Key Takeaways Regarding Blocked Driveways
Let's recap the main points we've learned from above regarding what is considered blocking a driveway to really embed it in our memories:
- Parking in front of someone's driveway is illegal. However, the offending party has 48 hours to remove the vehicle from the area.
- You can do nothing to stop them, so don't approach them in anger; politely ask them to move instead.
- If the person doesn't comply with your request, inform the police.
- If the vehicle is still outside your driveway after 48 hours, call the police again.
- If the cops don't want to come out, they'll recommend you can get a towing service to remove the vehicle.
- Some states have more stringent rules on parking in front of someone's driveway.
- Parking in your driveway and blocking the sidewalk is also against local bylaws.
- Parking on private property without the owner's permission is illegal.
- If you have to turn around in someone's driveway, pay attention to your surroundings so as not to damage their property.
Basically, if it's not your property or your driveway, then don't park in it or block the entrance into it.

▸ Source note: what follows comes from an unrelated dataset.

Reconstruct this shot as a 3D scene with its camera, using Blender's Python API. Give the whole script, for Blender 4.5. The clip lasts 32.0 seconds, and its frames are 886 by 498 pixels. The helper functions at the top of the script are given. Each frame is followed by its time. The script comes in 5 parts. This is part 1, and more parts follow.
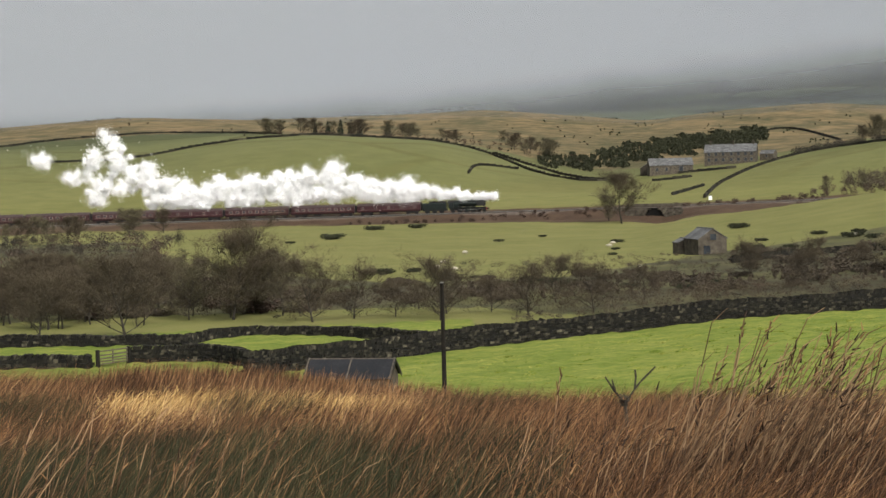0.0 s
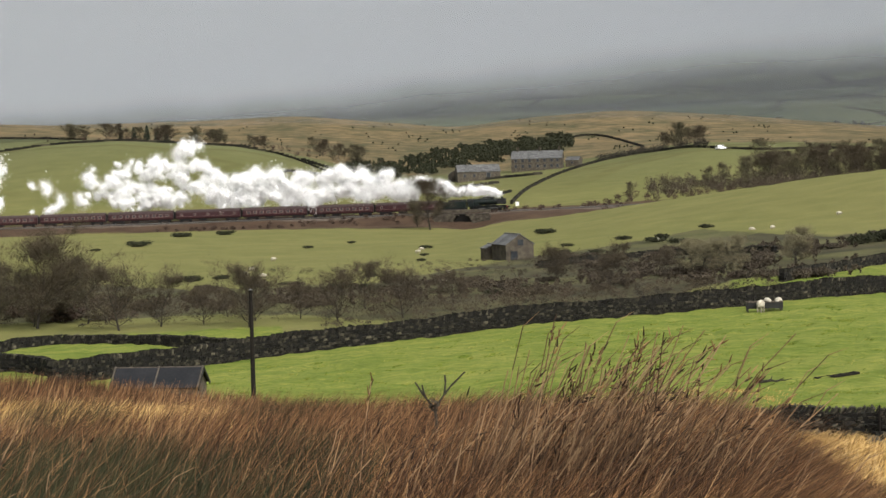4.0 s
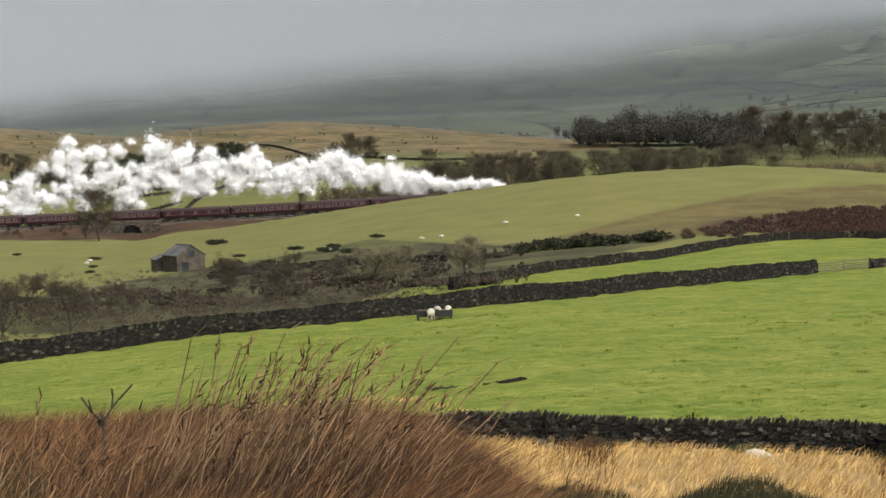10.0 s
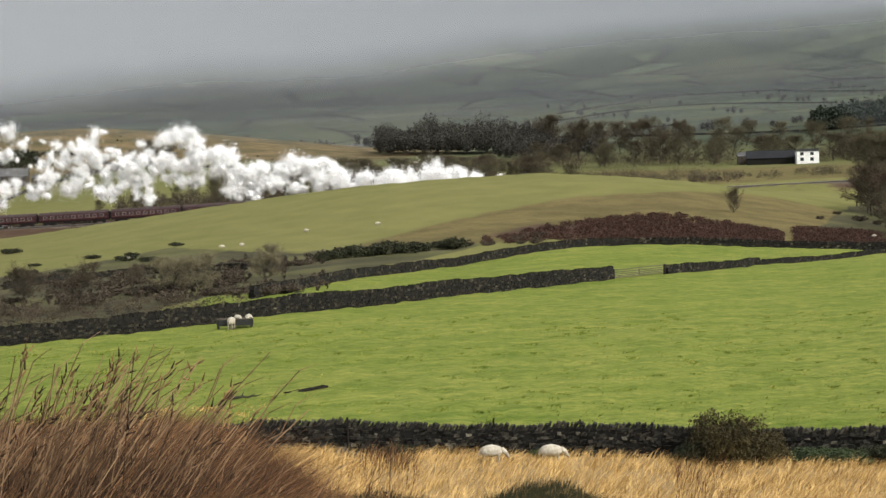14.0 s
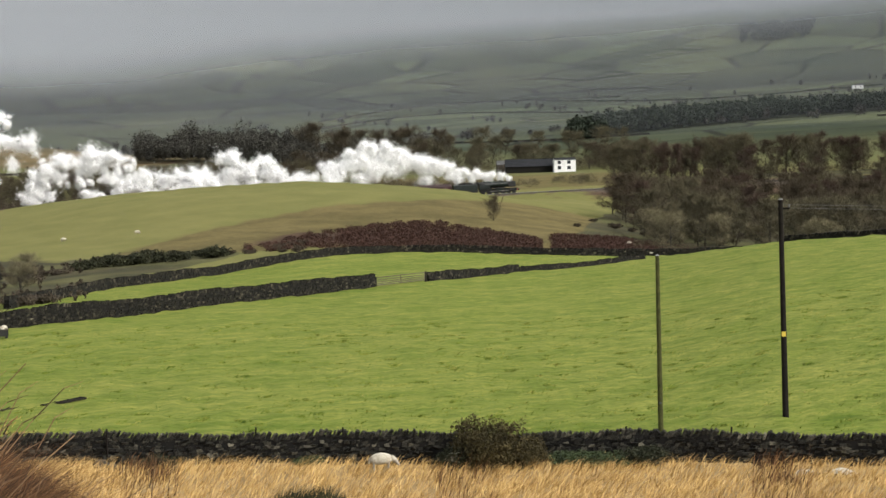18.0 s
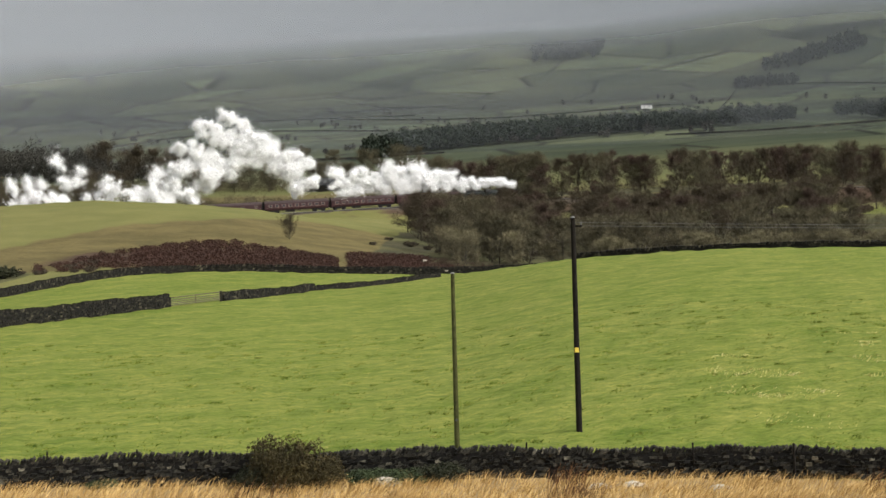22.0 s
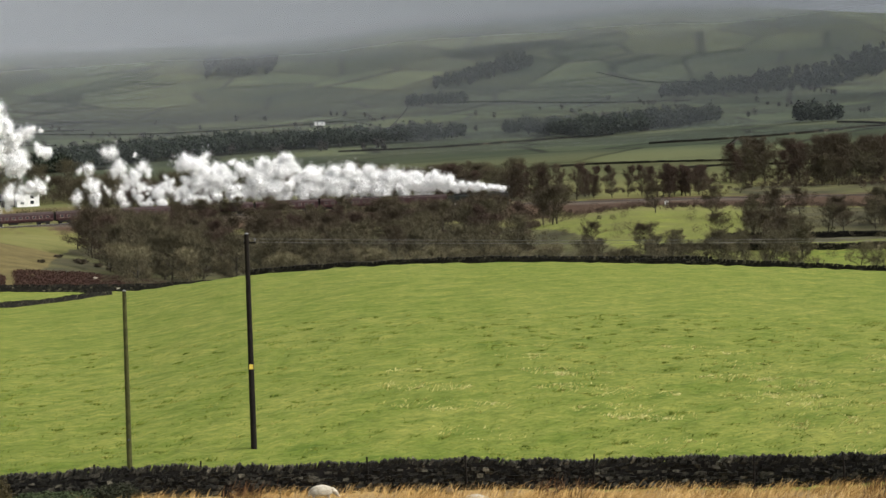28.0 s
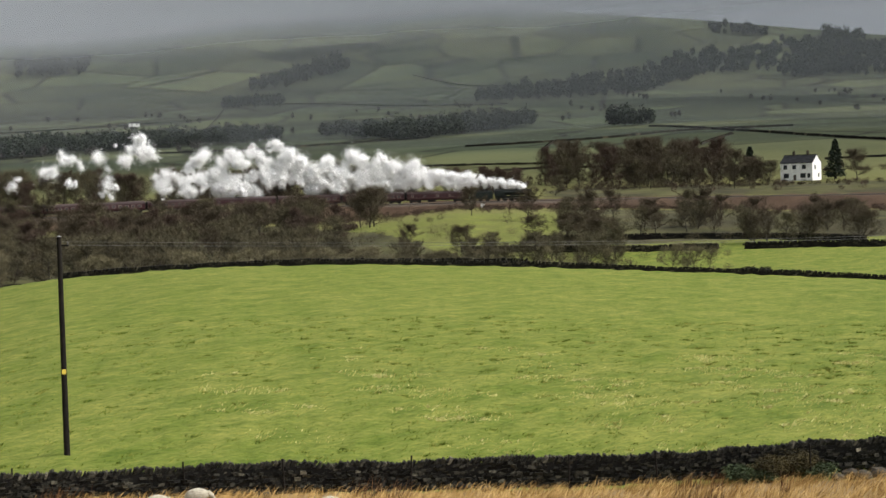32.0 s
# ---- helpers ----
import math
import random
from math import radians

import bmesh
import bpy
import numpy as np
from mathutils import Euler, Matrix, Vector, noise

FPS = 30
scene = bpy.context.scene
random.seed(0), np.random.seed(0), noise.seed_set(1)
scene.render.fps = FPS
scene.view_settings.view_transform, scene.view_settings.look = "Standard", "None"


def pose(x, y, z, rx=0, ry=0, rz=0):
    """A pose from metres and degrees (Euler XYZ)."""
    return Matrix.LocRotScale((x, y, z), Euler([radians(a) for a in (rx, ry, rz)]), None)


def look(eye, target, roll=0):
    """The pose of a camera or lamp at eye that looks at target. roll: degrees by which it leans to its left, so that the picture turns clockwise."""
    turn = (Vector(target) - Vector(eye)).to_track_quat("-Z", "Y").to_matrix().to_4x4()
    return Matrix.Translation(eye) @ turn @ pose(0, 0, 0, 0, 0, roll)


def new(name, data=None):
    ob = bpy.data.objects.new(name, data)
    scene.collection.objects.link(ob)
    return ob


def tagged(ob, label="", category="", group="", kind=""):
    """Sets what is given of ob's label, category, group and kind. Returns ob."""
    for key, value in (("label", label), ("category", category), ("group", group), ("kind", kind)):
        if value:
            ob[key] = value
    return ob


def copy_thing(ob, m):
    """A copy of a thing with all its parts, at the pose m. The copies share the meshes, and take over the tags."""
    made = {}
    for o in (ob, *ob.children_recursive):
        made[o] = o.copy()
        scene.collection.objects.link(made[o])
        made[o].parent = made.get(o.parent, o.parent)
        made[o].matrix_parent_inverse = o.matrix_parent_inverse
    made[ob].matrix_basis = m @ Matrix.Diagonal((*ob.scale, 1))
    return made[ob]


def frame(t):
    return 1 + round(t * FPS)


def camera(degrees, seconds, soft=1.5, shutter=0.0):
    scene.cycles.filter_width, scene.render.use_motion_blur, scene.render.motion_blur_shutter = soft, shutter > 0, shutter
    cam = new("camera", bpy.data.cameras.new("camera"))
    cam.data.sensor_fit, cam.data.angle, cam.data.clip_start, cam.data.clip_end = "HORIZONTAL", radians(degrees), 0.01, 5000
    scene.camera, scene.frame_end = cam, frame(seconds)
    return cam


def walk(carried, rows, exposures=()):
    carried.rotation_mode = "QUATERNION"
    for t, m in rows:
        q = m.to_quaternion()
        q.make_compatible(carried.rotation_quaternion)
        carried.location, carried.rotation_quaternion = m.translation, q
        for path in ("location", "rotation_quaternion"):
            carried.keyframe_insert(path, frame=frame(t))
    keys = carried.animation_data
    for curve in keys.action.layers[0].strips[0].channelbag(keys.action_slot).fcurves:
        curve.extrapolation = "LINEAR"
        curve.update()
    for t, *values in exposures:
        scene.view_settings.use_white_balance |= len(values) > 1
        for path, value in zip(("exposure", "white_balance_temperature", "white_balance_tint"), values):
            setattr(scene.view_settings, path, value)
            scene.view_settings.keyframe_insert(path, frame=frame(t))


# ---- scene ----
EYE = 12.0
cam = camera(27.53, 32.0, soft=1.5)
# t, yaw, pitch, roll: a hand-held pan from one spot on the bank
ROWS = [
    (0, 0.00, -2.50, 1.50), (0.5, -0.74, -2.50, 1.51), (1, -1.51, -2.49, 1.49), (1.5, -2.31, -2.47, 1.50),
    (2, -3.08, -2.46, 1.53), (2.5, -3.85, -2.46, 1.49), (3, -4.63, -2.46, 1.50), (3.5, -5.33, -2.46, 1.51),
    (5.5, -8.44, -2.45, 1.50), (6, -9.25, -2.45, 1.49), (6.5, -10.05, -2.44, 1.45), (7, -10.82, -2.44, 1.50),
    (7.5, -11.64, -2.43, 1.50), (8, -12.53, -2.43, 1.45), (8.5, -13.46, -2.41, 1.46), (9, -14.46, -2.41, 1.56),
    (9.5, -15.47, -2.41, 1.52), (10, -16.43, -2.40, 1.48), (10.5, -17.31, -2.40, 1.52), (11, -18.11, -2.37, 1.50),
    (11.5, -18.90, -2.36, 1.48), (12, -19.64, -2.36, 1.46), (12.5, -20.38, -2.34, 1.51), (13, -21.15, -2.33, 1.47),
    (13.5, -21.95, -2.33, 1.46), (14, -22.74, -2.32, 1.50), (14.5, -23.52, -2.31, 1.47), (16.5, -27.19, -2.28, 1.45),
    (17, -28.28, -2.28, 1.49), (17.5, -29.30, -2.27, 1.47), (18, -30.28, -2.26, 1.46), (18.5, -31.19, -2.26, 1.45),
    (19, -32.08, -2.23, 1.47), (19.5, -32.96, -2.19, 1.53), (20, -33.70, -2.16, 1.48), (20.5, -34.41, -2.09, 1.50),
    (21, -35.13, -2.03, 1.54), (21.5, -35.90, -1.92, 1.53), (22, -36.75, -1.84, 1.57), (22.5, -37.61, -1.75, 1.53),
    (23, -38.47, -1.68, 1.52), (23.5, -39.23, -1.65, 1.50), (24, -40.00, -1.63, 1.49), (24.5, -40.90, -1.61, 1.53),
    (25, -41.79, -1.60, 1.52), (25.5, -42.64, -1.60, 1.51), (27.5, -46.14, -1.61, 1.52), (28, -47.06, -1.60, 1.52),
    (28.5, -47.97, -1.61, 1.50), (29, -48.76, -1.62, 1.51), (29.5, -49.52, -1.62, 1.53), (30, -50.22, -1.62, 1.50),
    (30.5, -50.87, -1.63, 1.50), (31, -51.50, -1.66, 1.47), (31.5, -52.14, -1.66, 1.48), (32, -52.85, -1.67, 1.46),
]
walk(cam, [(t, pose(0, 0, EYE, 90 + pitch, roll, yaw)) for t, yaw, pitch, roll in ROWS])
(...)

Leave at least another car length between your car and the driveway entrance. And remember, you never own a sidewalk.
That is What is Considered Blocking a Driveway
You're likely not here trying to figure out what you can get away with. You're annoyed that someone else is infringing on your private property. Unfortunately, we don't own the public street or sidewalk, but you do have rights in terms of how close someone can park to your driveway entrance.
It will change based on your state but 5 feet is a safe bet. So what is considered blocking a driveway? Parking within 5 feet of another person's driveway entrance will be considered blocking it.